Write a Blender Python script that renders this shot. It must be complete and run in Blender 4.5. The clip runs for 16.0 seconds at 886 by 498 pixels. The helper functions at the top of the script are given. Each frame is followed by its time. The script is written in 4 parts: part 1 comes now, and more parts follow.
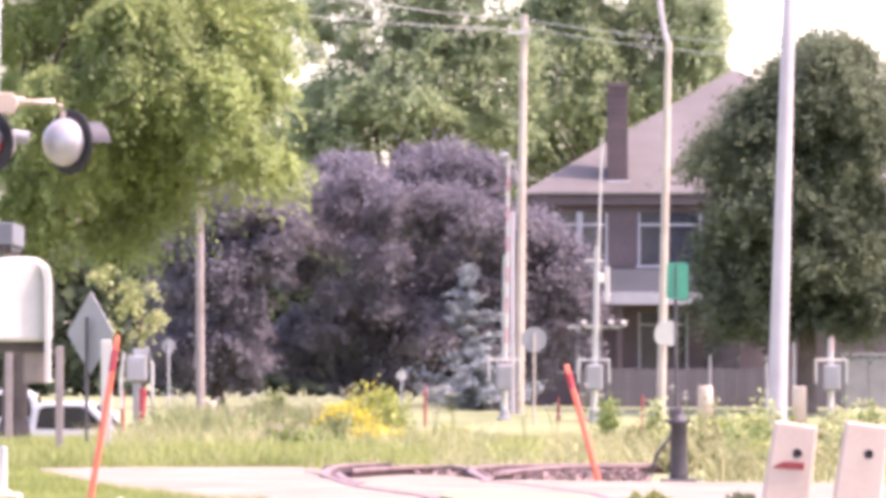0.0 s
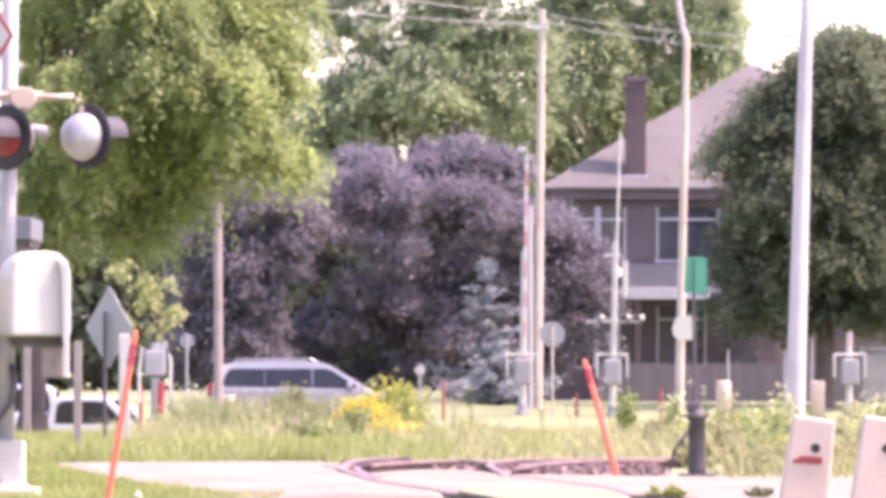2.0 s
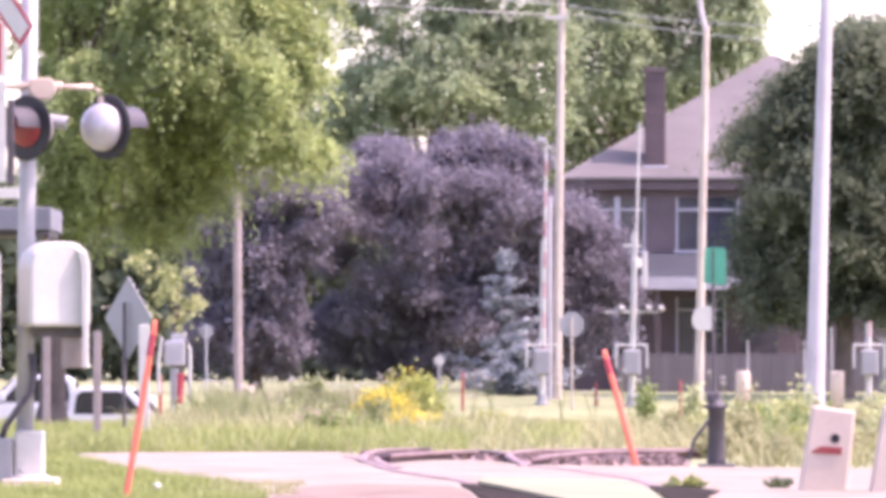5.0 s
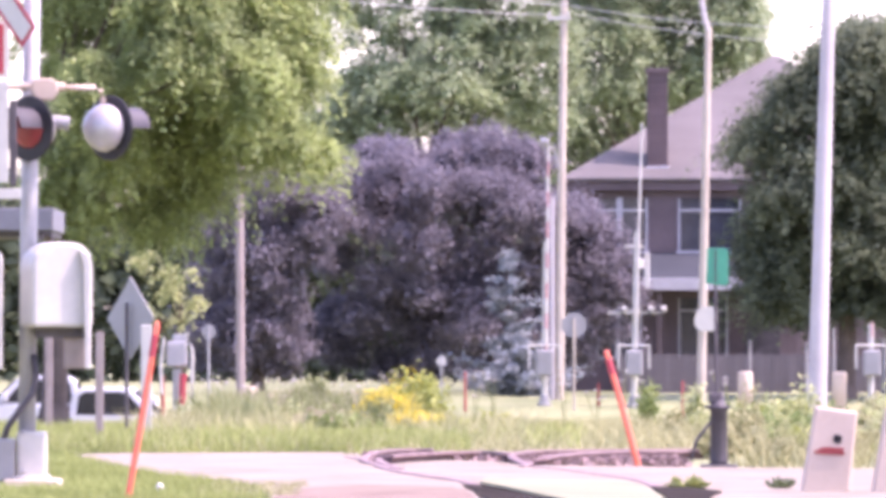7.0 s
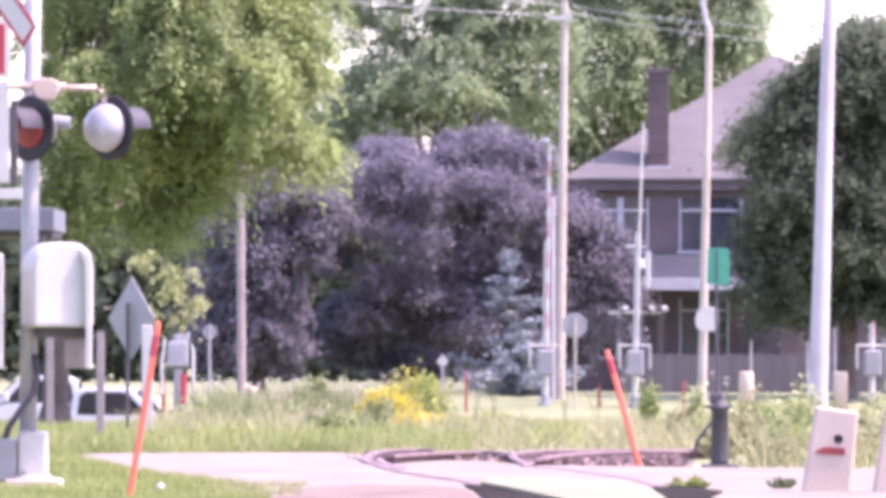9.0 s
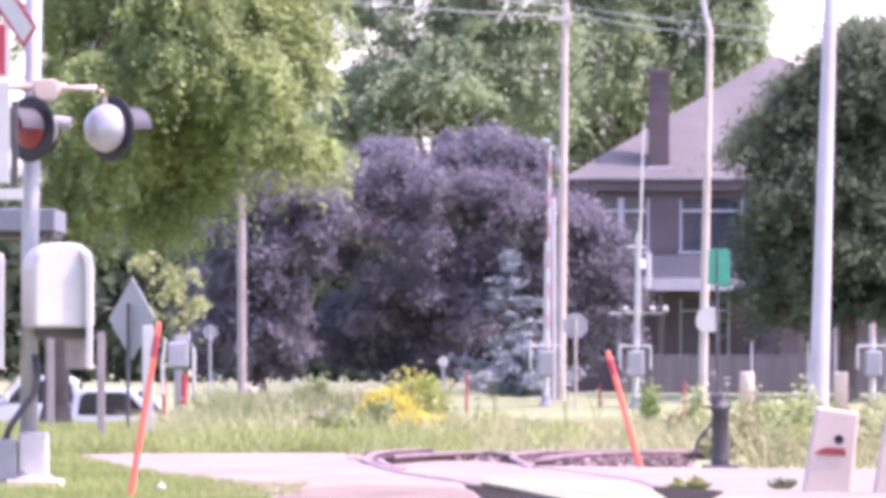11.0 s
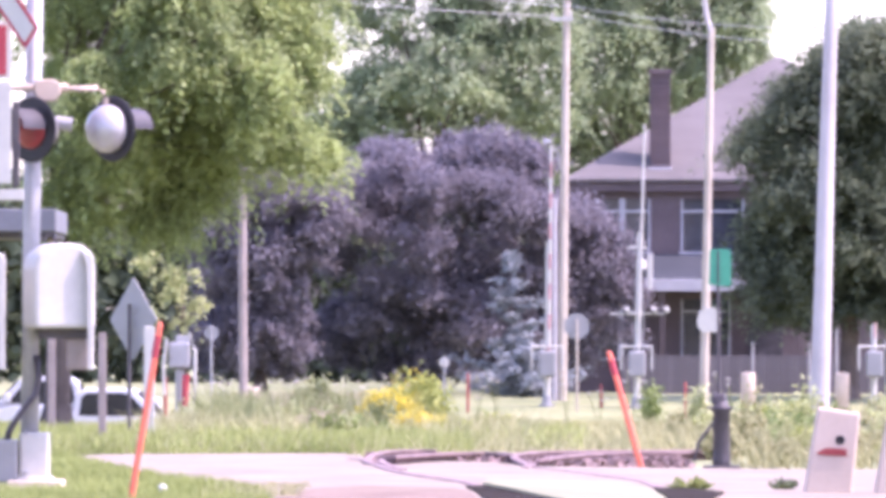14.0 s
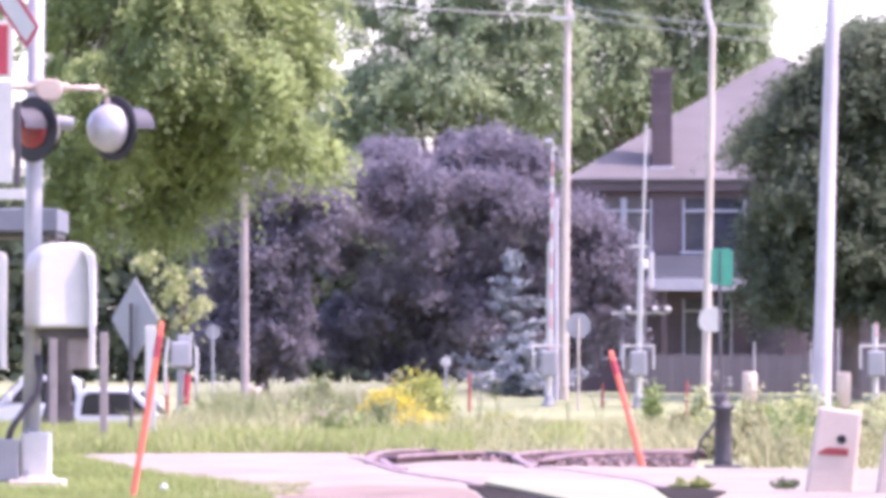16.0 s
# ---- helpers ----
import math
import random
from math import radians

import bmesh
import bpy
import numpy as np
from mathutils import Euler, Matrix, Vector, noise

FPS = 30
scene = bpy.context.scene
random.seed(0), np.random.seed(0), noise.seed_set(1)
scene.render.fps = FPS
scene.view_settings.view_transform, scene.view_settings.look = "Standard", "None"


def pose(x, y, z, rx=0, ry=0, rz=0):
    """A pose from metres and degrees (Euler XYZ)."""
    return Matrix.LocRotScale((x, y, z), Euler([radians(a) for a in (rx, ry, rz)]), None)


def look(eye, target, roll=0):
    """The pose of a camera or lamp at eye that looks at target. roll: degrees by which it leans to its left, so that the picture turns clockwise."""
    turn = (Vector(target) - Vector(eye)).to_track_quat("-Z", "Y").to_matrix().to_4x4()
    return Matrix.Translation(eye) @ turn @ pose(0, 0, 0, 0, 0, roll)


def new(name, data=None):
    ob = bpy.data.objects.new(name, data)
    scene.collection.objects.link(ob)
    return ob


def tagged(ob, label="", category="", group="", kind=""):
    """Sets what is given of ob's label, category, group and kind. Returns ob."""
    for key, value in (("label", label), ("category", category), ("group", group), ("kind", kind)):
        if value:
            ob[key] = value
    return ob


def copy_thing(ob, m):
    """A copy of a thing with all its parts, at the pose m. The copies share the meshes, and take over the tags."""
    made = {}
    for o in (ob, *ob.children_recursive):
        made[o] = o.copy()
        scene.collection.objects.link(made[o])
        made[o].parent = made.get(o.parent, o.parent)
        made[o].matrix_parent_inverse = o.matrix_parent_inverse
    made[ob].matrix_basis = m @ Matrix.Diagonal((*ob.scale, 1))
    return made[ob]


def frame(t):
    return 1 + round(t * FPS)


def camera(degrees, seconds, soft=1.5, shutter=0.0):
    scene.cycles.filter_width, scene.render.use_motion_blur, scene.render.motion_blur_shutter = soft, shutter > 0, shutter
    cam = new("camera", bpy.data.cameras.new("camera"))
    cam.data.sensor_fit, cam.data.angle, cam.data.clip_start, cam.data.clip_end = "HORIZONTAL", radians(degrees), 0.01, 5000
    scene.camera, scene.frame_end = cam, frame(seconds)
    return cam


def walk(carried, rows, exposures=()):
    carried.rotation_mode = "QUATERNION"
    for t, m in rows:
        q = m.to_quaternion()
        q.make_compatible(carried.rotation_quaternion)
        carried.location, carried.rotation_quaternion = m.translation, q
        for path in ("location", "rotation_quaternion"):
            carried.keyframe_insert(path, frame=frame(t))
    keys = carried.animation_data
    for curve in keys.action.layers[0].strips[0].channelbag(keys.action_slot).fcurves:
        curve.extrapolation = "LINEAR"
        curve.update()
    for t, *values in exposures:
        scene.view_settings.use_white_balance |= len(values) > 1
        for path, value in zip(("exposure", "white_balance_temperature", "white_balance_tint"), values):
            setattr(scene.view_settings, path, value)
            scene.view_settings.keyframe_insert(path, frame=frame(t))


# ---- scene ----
cam = camera(7.01, 16.0, soft=4.8)
EYE = (0.0, 0.0, 1.04)
# seconds, turn to the left, tilt up (degrees from the resting view)
PATH = [
    (0, -0.3383, 0.1048),
    (0.5, -0.3028, 0.1279),
    (1, -0.2995, 0.1104),
    (1.5, -0.2680, 0.0891),
    (2, -0.1939, 0.0617),
    (2.5, -0.1291, 0.0274),
    (3, -0.0617, -0.0023),
    (3.5, -0.0426, -0.0188),
    (4, -0.0423, -0.0149),
    (6.5, -0.0266, -0.0134),
    (7, -0.0217, -0.0093),
    (7.5, -0.0217, -0.0127),
    (8, -0.0206, -0.0124),
    (8.5, -0.0191, -0.0142),
    (9, -0.0142, -0.0094),
    (11.5, -0.0064, -0.0056),
    (12, -0.0011, -0.0064),
    (12.5, -0.0011, -0.0015),
    (13, -0.0007, -0.0015),
    (13.5, -0.0004, -0.0012),
    (14, 0.0000, -0.0012),
    (14.5, 0.0000, 0.0000),
    (15, 0.0015, -0.0056),
    (15.5, 0.0064, -0.0008),
    (16, 0.0121, -0.0056),
]
walk(cam, [(t, pose(*EYE, 90 + 0.801 + up, 0, left)) for t, left, up in PATH],
     exposures=[(0.0, 2.20, 7250, 41), (1.5, 2.20, 7150, 43), (3.5, 2.14, 6950, 47), (6.5, 2.11, 6550, 48), (16.0, 2.11, 6200, 47)])

# ---- light ----
SUN_UP, SUN_FROM = radians(60), radians(98)      # height; bearing from +Y towards +X
world = bpy.data.worlds.new("sky")
scene.world = world
world.use_nodes = True
wn, wl = world.node_tree.nodes, world.node_tree.links
sky = wn.new("ShaderNodeTexSky")
sky.sky_type, sky.sun_disc, sky.sun_elevation, sky.sun_rotation = "NISHITA", False, SUN_UP, SUN_FROM
sky.air_density, sky.dust_density, sky.altitude = 1.0, 2.0, 100
wl.new(sky.outputs["Color"], wn["Background"].inputs["Color"])
wn["Background"].inputs["Strength"].default_value = 0.15
sun = new("sun", bpy.data.lights.new("sun", "SUN"))
sun.data.energy, sun.data.angle, sun.data.color = 2.0, radians(0.6), (1.0, 0.95, 0.88)
sun_dir = Vector((math.sin(SUN_FROM) * math.cos(SUN_UP), math.cos(SUN_FROM) * math.cos(SUN_UP), math.sin(SUN_UP)))
sun.matrix_world = look(sun_dir * 60, (0, 0, 0))


# ---- materials ----
def mat(name, low, high, rough=0.7, coarse=0.6, fine=14.0, bump=0.25, metal=0.0, island=0.0, object_random=0.0,
        see_through=0.0, spec=0.4):
    m = bpy.data.materials.new(name)
    m.use_nodes = True
    n, l = m.node_tree.nodes, m.node_tree.links
    b = n["Principled BSDF"]
    geo = n.new("ShaderNodeNewGeometry")
    a, c = n.new("ShaderNodeTexNoise"), n.new("ShaderNodeTexNoise")
    a.inputs["Scale"].default_value, c.inputs["Scale"].default_value = coarse, fine
    a.inputs["Detail"].default_value, c.inputs["Detail"].default_value = 3, 4
    tc = n.new("ShaderNodeTexCoord")
    for t in (a, c):
        l.new(tc.outputs["Object"], t.inputs["Vector"])
    add = n.new("ShaderNodeMath")
    add.operation = "MULTIPLY_ADD"
    l.new(c.outputs["Fac"], add.inputs[0])
    add.inputs[1].default_value = 0.45
    l.new(a.outputs["Fac"], add.inputs[2])
    fac = add.outputs[0]
    for amount, node, out in ((island, geo, "Random Per Island"), (object_random, n.new("ShaderNodeObjectInfo"), "Random")):
        if amount:
            k = n.new("ShaderNodeMath")
            k.operation = "MULTIPLY_ADD"
            l.new(node.outputs[out], k.inputs[0])
            k.inputs[1].default_value = amount
            l.new(fac, k.inputs[2])
            k2 = n.new("ShaderNodeMath")
            k2.operation = "SUBTRACT"
            l.new(k.outputs[0], k2.inputs[0])
            k2.inputs[1].default_value = amount / 2
            fac = k2.outputs[0]
    ramp = n.new("ShaderNodeValToRGB")
    ramp.color_ramp.elements[0].position, ramp.color_ramp.elements[1].position = 0.42, 1.02
    ramp.color_ramp.elements[0].color, ramp.color_ramp.elements[1].color = (*low, 1), (*high, 1)
    l.new(fac, ramp.inputs["Fac"])
    l.new(ramp.outputs["Color"], b.inputs["Base Color"])
    b.inputs["Roughness"].default_value, b.inputs["Metallic"].default_value = rough, metal
    b.inputs["Specular IOR Level"].default_value = spec
    if bump:
        bp = n.new("ShaderNodeBump")
        bp.inputs["Strength"].default_value, bp.inputs["Distance"].default_value = bump, 0.02
        l.new(c.outputs["Fac"], bp.inputs["Height"])
        l.new(bp.outputs["Normal"], b.inputs["Normal"])
    if see_through:
        tr, mix = n.new("ShaderNodeBsdfTranslucent"), n.new("ShaderNodeMixShader")
        l.new(ramp.outputs["Color"], tr.inputs["Color"])
        mix.inputs["Fac"].default_value = see_through
        l.new(b.outputs[0], mix.inputs[1])
        l.new(tr.outputs[0], mix.inputs[2])
        l.new(mix.outputs[0], n["Material Output"].inputs["Surface"])
    return m


def leaf_mat(name, low, high, rough=0.5, through_light=0.45, spec=0.3):
    return mat(name, low, high, rough, 0.5, 3.0, 0, 0, island=0.3, see_through=through_light, spec=spec)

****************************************

Up to and including the line containing "scene.collection.objects.link(made[o])", repeat every line from the start of the data, but none of the pictures.

Write a Blender Python script that renders this shot. It must be complete and run in Blender 4.5. The clip runs for 16.0 seconds at 886 by 498 pixels. The helper functions at the top of the script are given. Each frame is followed by its time. The script is written in 4 parts: part 1 comes now, and more parts follow.
0.0 s
2.0 s
5.0 s
7.0 s
9.0 s
11.0 s
14.0 s
16.0 s
# ---- helpers ----
import math
import random
from math import radians

import bmesh
import bpy
import numpy as np
from mathutils import Euler, Matrix, Vector, noise

FPS = 30
scene = bpy.context.scene
random.seed(0), np.random.seed(0), noise.seed_set(1)
scene.render.fps = FPS
scene.view_settings.view_transform, scene.view_settings.look = "Standard", "None"


def pose(x, y, z, rx=0, ry=0, rz=0):
    """A pose from metres and degrees (Euler XYZ)."""
    return Matrix.LocRotScale((x, y, z), Euler([radians(a) for a in (rx, ry, rz)]), None)


def look(eye, target, roll=0):
    """The pose of a camera or lamp at eye that looks at target. roll: degrees by which it leans to its left, so that the picture turns clockwise."""
    turn = (Vector(target) - Vector(eye)).to_track_quat("-Z", "Y").to_matrix().to_4x4()
    return Matrix.Translation(eye) @ turn @ pose(0, 0, 0, 0, 0, roll)


def new(name, data=None):
    ob = bpy.data.objects.new(name, data)
    scene.collection.objects.link(ob)
    return ob


def tagged(ob, label="", category="", group="", kind=""):
    """Sets what is given of ob's label, category, group and kind. Returns ob."""
    for key, value in (("label", label), ("category", category), ("group", group), ("kind", kind)):
        if value:
            ob[key] = value
    return ob


def copy_thing(ob, m):
    """A copy of a thing with all its parts, at the pose m. The copies share the meshes, and take over the tags."""
    made = {}
    for o in (ob, *ob.children_recursive):
        made[o] = o.copy()
        scene.collection.objects.link(made[o])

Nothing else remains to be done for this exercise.